飯野亮一『天丼 かつ丼 牛丼 うな丼 親子丼』P.78

 その後お腹をすかせながらミン・ゾン『アリババ』を読了。ただの巨大モールじゃないんだなぁ、ということを学ぶ。物流も自分たちで構築しているのかというのも驚く。

 ネットワーク・コーディネーションとは一つの業務を遂行するため、複数のプレーヤーの同時並行的なやりとりを、ほぼ自動で管理することだ。これは業務指示が次のプレーヤーへと順番に伝えられていくリニア(直線的)なバリューチェーンとはまるで違う結果をもたらす。独身の日には売り手、買い手、メーカー、サプライヤー、物流会社が一体となり、単一の会社ではおよそ対応できないほどの物量を処理した。このネット上のすばらしい連携をとりまとめたのはアリババだが、直接的な指示や命令など一つも出していない。ネットワーク・コーディネーションは多くの人や企業がネット上で協力し、垂直統合型企業や企業群よりはるかに効果的かつ効率的に複雑なビジネス上の課題を解決することを可能にする。アリババがeコマース・プラットフォー ムを構築できたのも、またそこにおいてウェブセレブ企業を含む新たな革新的プレーヤーが活躍できるニッチが生まれたのも、この新たなアプローチのおかげである。
ミン・ゾン『アリババ』P.52

 このネットワーク・コーディネーションと呼ばれているサプライチェーンの連携と効率度合いがかなり違うっぽくて、初期在庫を最小限にしながら、受注を受けてからの生産で10日後には届けられる、っていうアパレルのサプライチェーン築けるのは羨ましい。日本の工場もそういうことが可能になる仕組み化をしていかないとな、と思ってしまった。とにかくアパレルは廃棄されるために服を作るという供給過剰な状態を業界として是正していくべきで、とここまで書いて思ったのだけど、それ、出版も同じだったな⋯⋯。

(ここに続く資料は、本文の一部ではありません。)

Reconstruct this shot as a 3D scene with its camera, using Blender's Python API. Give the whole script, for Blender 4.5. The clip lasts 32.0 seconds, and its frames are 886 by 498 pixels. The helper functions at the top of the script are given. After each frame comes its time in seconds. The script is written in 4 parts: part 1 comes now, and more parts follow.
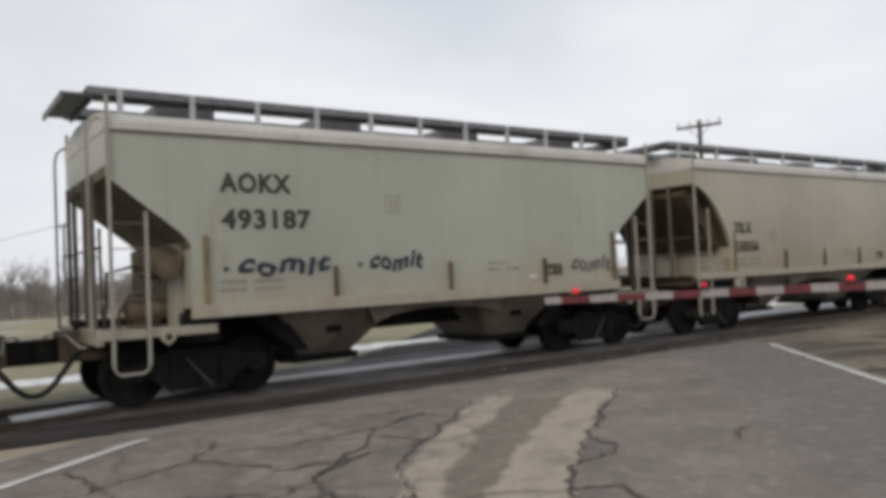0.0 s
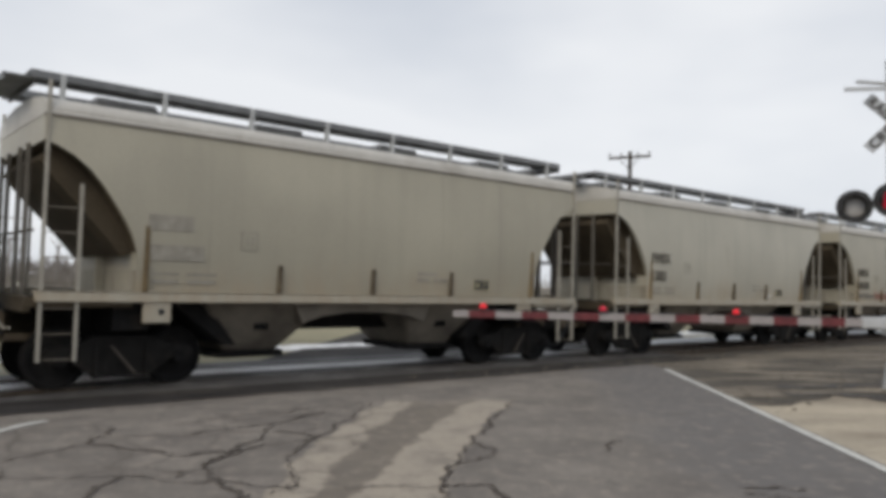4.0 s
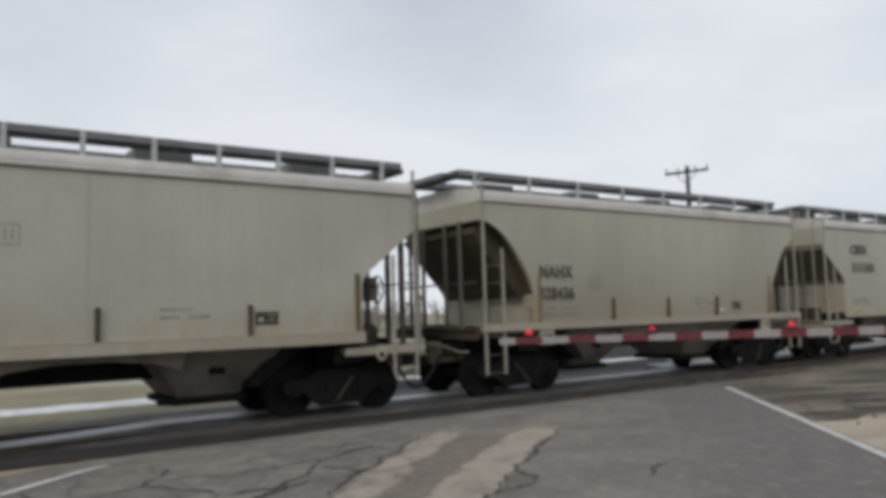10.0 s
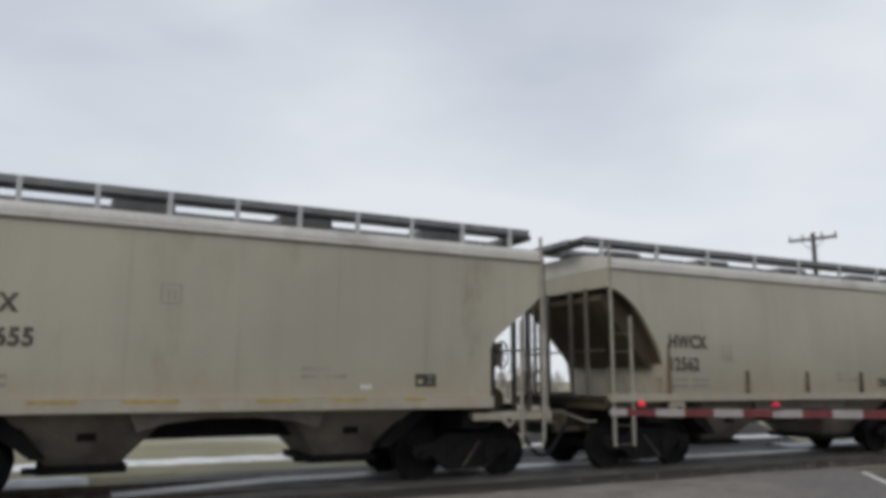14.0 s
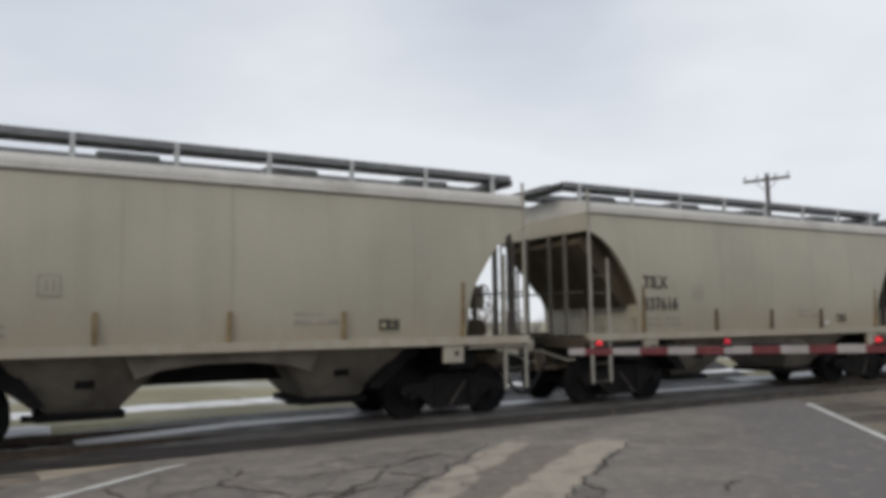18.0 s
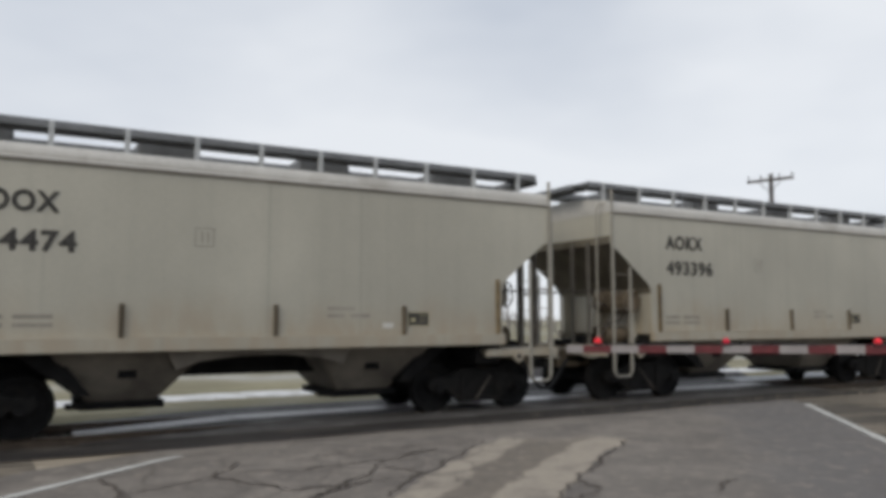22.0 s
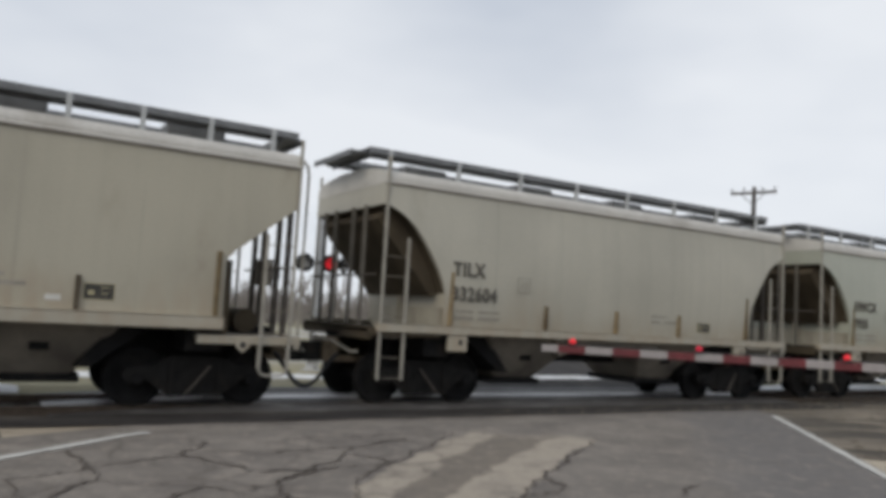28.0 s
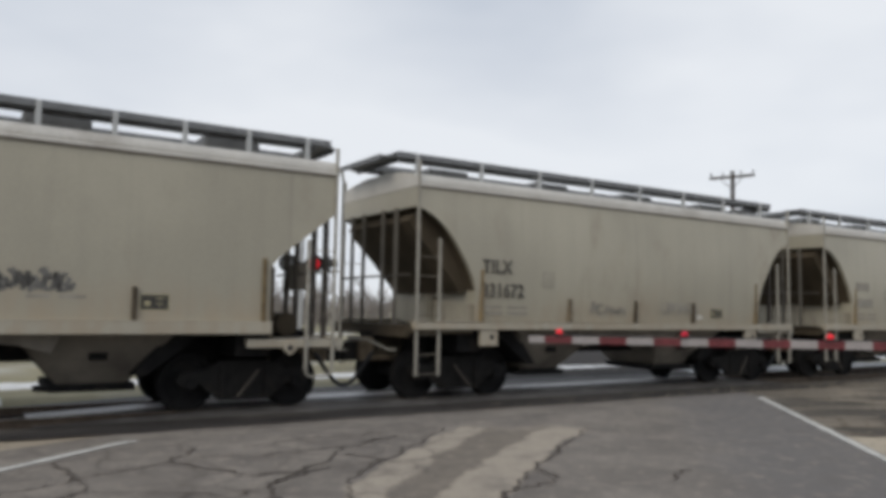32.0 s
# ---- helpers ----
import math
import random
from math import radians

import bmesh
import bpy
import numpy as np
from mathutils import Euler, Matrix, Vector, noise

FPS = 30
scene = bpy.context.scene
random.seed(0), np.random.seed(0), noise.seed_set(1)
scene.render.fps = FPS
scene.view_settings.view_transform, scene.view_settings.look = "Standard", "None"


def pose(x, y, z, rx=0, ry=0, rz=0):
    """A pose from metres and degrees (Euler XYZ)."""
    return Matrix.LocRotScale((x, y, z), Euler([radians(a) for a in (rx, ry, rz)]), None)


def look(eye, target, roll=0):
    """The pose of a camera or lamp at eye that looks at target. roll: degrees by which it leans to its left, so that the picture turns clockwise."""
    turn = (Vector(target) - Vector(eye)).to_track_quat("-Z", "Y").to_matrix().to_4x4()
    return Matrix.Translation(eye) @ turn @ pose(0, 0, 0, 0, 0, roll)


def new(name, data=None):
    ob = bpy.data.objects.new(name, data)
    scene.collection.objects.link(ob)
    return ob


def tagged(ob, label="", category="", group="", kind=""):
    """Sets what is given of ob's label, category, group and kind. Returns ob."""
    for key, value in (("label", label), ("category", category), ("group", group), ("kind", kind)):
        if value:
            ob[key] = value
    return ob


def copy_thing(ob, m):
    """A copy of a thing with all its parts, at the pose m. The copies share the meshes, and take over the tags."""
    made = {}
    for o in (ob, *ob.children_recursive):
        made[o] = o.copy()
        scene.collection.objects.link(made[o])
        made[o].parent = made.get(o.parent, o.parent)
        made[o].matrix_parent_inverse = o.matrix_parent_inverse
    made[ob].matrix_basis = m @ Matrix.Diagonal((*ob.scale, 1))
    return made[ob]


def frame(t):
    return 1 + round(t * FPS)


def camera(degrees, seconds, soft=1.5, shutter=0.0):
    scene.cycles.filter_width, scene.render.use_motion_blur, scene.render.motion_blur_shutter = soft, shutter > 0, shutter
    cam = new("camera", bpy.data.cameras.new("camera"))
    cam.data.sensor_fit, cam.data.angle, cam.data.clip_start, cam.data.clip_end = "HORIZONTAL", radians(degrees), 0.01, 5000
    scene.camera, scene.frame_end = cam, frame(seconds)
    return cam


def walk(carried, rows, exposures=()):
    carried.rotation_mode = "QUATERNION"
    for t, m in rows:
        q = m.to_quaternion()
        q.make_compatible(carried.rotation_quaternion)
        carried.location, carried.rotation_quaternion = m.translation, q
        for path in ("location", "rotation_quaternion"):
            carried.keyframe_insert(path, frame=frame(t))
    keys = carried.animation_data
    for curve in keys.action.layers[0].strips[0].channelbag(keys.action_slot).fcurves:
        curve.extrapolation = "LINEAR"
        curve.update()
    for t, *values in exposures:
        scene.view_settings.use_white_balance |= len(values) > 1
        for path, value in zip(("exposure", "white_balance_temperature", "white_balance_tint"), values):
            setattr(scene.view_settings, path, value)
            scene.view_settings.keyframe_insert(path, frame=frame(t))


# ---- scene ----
# ------------------------------------------------------------------ camera
cam = camera(60.30, 32.0, soft=4.8)
PATH = [
    (0, -0.271, 0.209, 1.447, 91.91, 2.68, -5.05),
    (0.5, -0.161, 0.229, 1.450, 90.10, 1.07, -12.59),
    (1, -0.111, 0.242, 1.436, 88.85, 0.03, -15.68),
    (1.5, -0.068, 0.168, 1.432, 89.06, -0.05, -14.73),
    (2, -0.027, 0.138, 1.438, 89.88, -0.61, -13.25),
    (2.5, -0.002, 0.070, 1.433, 90.94, -2.16, -12.02),
    (4.5, -0.067, -0.268, 1.439, 92.71, -0.47, -7.83),
    (5, -0.035, -0.265, 1.428, 92.57, -1.36, -3.18),
    (5.5, 0.024, -0.311, 1.422, 91.50, -3.39, -3.80),
    (6, 0.038, -0.319, 1.434, 91.42, -4.37, -3.77),
    (6.5, 0.052, -0.313, 1.430, 92.04, -2.38, -3.27),
    (7, 0.049, -0.328, 1.433, 92.06, -1.50, -3.99),
    (7.5, 0.056, -0.350, 1.429, 91.85, -0.24, -4.24),
    (8, 0.107, -0.341, 1.425, 91.95, 0.27, -3.39),
    (8.5, 0.164, -0.395, 1.421, 92.71, 0.29, -3.04),
    (9, 0.206, -0.420, 1.430, 92.77, 2.18, -2.59),
    (9.5, 0.216, -0.383, 1.432, 93.54, 2.03, -4.12),
    (10, 0.238, -0.372, 1.450, 94.80, 1.66, -5.06),
    (10.5, 0.248, -0.351, 1.454, 95.65, 2.61, -4.37),
    (11, 0.212, -0.359, 1.459, 96.77, 2.96, -2.06),
    (11.5, 0.194, -0.388, 1.447, 98.34, 1.47, 0.83),
    (12, 0.198, -0.456, 1.449, 98.82, 1.14, 2.40),
    (12.5, 0.187, -0.441, 1.442, 99.55, 0.36, 3.43),
    (13, 0.200, -0.393, 1.443, 100.23, 0.41, 4.12),
    (13.5, 0.218, -0.375, 1.444, 100.03, -0.62, 3.79),
    (14, 0.248, -0.370, 1.442, 99.79, -0.19, 2.96),
    (14.5, 0.284, -0.425, 1.441, 97.44, 0.17, 1.12),
    (15, 0.293, -0.312, 1.430, 95.68, 0.57, -0.28),
    (15.5, 0.293, -0.339, 1.439, 95.39, 0.86, -0.42),
    (17.5, 0.252, -0.362, 1.449, 95.76, 0.54, -0.22),
    (18, 0.257, -0.402, 1.455, 95.52, 0.80, 0.17),
    (18.5, 0.272, -0.410, 1.452, 95.34, 0.98, 0.37),
    (19, 0.254, -0.417, 1.460, 95.19, 0.69, 0.53),
    (19.5, 0.274, -0.364, 1.445, 95.28, 0.91, 0.70),
    (20, 0.275, -0.340, 1.441, 95.30, 0.87, 0.62),
    (20.5, 0.270, -0.362, 1.444, 95.28, 0.51, 0.60),
    (21, 0.273, -0.357, 1.442, 95.16, 0.35, 0.59),
    (21.5, 0.276, -0.360, 1.446, 95.15, 0.07, 0.40),
    (22, 0.305, -0.384, 1.441, 95.26, 0.04, 0.32),
    (22.5, 0.274, -0.369, 1.448, 95.08, -0.41, 0.16),
    (23, 0.286, -0.354, 1.441, 95.10, -0.36, 0.07),
    (23.5, 0.273, -0.335, 1.435, 95.42, -0.78, -0.11),
    (24, 0.275, -0.410, 1.447, 96.07, -1.53, -0.45),
    (24.5, 0.281, -0.334, 1.439, 95.96, -1.35, -1.14),
    (25, 0.293, -0.277, 1.434, 95.28, -1.99, -1.94),
    (25.5, 0.277, -0.345, 1.438, 94.70, -2.42, -2.16),
    (27.5, 0.293, -0.341, 1.445, 94.67, -3.88, -1.16),
    (28, 0.315, -0.402, 1.434, 94.77, -3.35, -1.30),
    (28.5, 0.296, -0.358, 1.448, 94.22, -3.71, -1.36),
    (29, 0.287, -0.310, 1.444, 93.82, -3.48, -1.52),
    (29.5, 0.299, -0.254, 1.431, 93.84, -2.45, -2.06),
    (30, 0.300, -0.313, 1.453, 93.82, -1.77, -2.57),
    (30.5, 0.305, -0.302, 1.440, 93.67, -1.52, -2.84),
    (31, 0.301, -0.329, 1.446, 93.87, -1.54, -2.94),
    (31.5, 0.295, -0.360, 1.452, 94.18, -1.57, -2.81),
    (32, 0.313, -0.377, 1.437, 94.44, -1.08, -2.39),
]
walk(cam, [(t, pose(x, y, z, rx, ry, rz)) for t, x, y, z, rx, ry, rz in PATH],
     exposures=[(0, -0.02, 6650, 11), (2, 0.08, 6650, 11), (5, -0.08, 6550, 10), (6.5, 0.06, 6550, 10), (9, -0.05, 6500, 10), (11, -0.18, 6400, 10),
                (14, -0.16, 6400, 10), (15.2, -0.06, 6450, 10), (18, -0.10, 6450, 10), (25, -0.08, 6450, 10), (32, -0.08, 6450, 10)])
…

 この革新的なウェブセレブ企業という存在については、すでに本書の冒頭で触れた。オンラインだけでブランドを構築し、オフラインの販路は一切持たない。在庫は常に販売量の一〇%しか持たず、残りは注文を受けてから二〇日以内に製造し、発送する。
ミン・ゾン『アリババ』P.54
 こうした店は三週間か四週間おきに、新しい商品群を接稿する。タオバオの一般的なアパレルショップはバーチャル陳列機に何十、あるいは何百というSKUを並べているが、ウェブセレブの店に並ぶのはせいぜい二〇〜三〇アイテム。ほとんどが洋服だが、ときどき靴やアクセサリーも並ぶ。新商品を投稿する数日前、店は発売予定を発表する。たいていは午後二時、あるいは午後六時といった指定の時間に始まる。毎回発売前には数十万人ものファンがパソコンやスマホ画面の前で待ち構え、争奪戦に備える。このような短期限定のフラッシュセールは、中国では「ハングリー・マーケティング(品薄商法)」と呼ばれる。奪い合いや品不足のイメージが、熱狂的消費につながる(飛びつかなければ誰かにとられる)。ほとんどの商品が発売と同時に完売となる。
 しかも最初のバッチが売り切れると、すぐに同じSKUの予約販売の受け付けを開始する。一回のセール当たり、人気SKUはたいてい予約販売を二〜三ラウンド受け付ける。出荷時期はラウンドごとに異なっており、たとえば第二ラウンドの出荷はセール日から一〇日後に設定されている。大好きなウェブセレブの洋服なら一ヶ月待ってもいい、というファンもいるが、一カ月と いうのは相当長い待ち時間と考えられている(アメリカの小売業者であれば「入荷待ち」と言えば数ヶ月先になることも珍しくない)。ウェブセレブの店や販売方法は、小売業の常識のまさに逆を行く。世界の大方の小売業とは異なりウェブセレブの販売する衣料品の多くは、顧客が購入したときにまだ製造もされていない。
ミン・ゾン『アリババ』P.57

 というわけで、インフルエンサー引っ張ってきてなんとなく服プロデュースさせてECで売ればいいって話じゃなくて、無駄のないサプライチェーンの構築こそが肝で、その仕組みができていればインフルエンサー部分は影響力のある人であれば誰でもいい、というのが本質なんじゃないかね、というのが本書の学び。

 夜は大学院の公開講義を聴講し、久しぶりに同期と話す。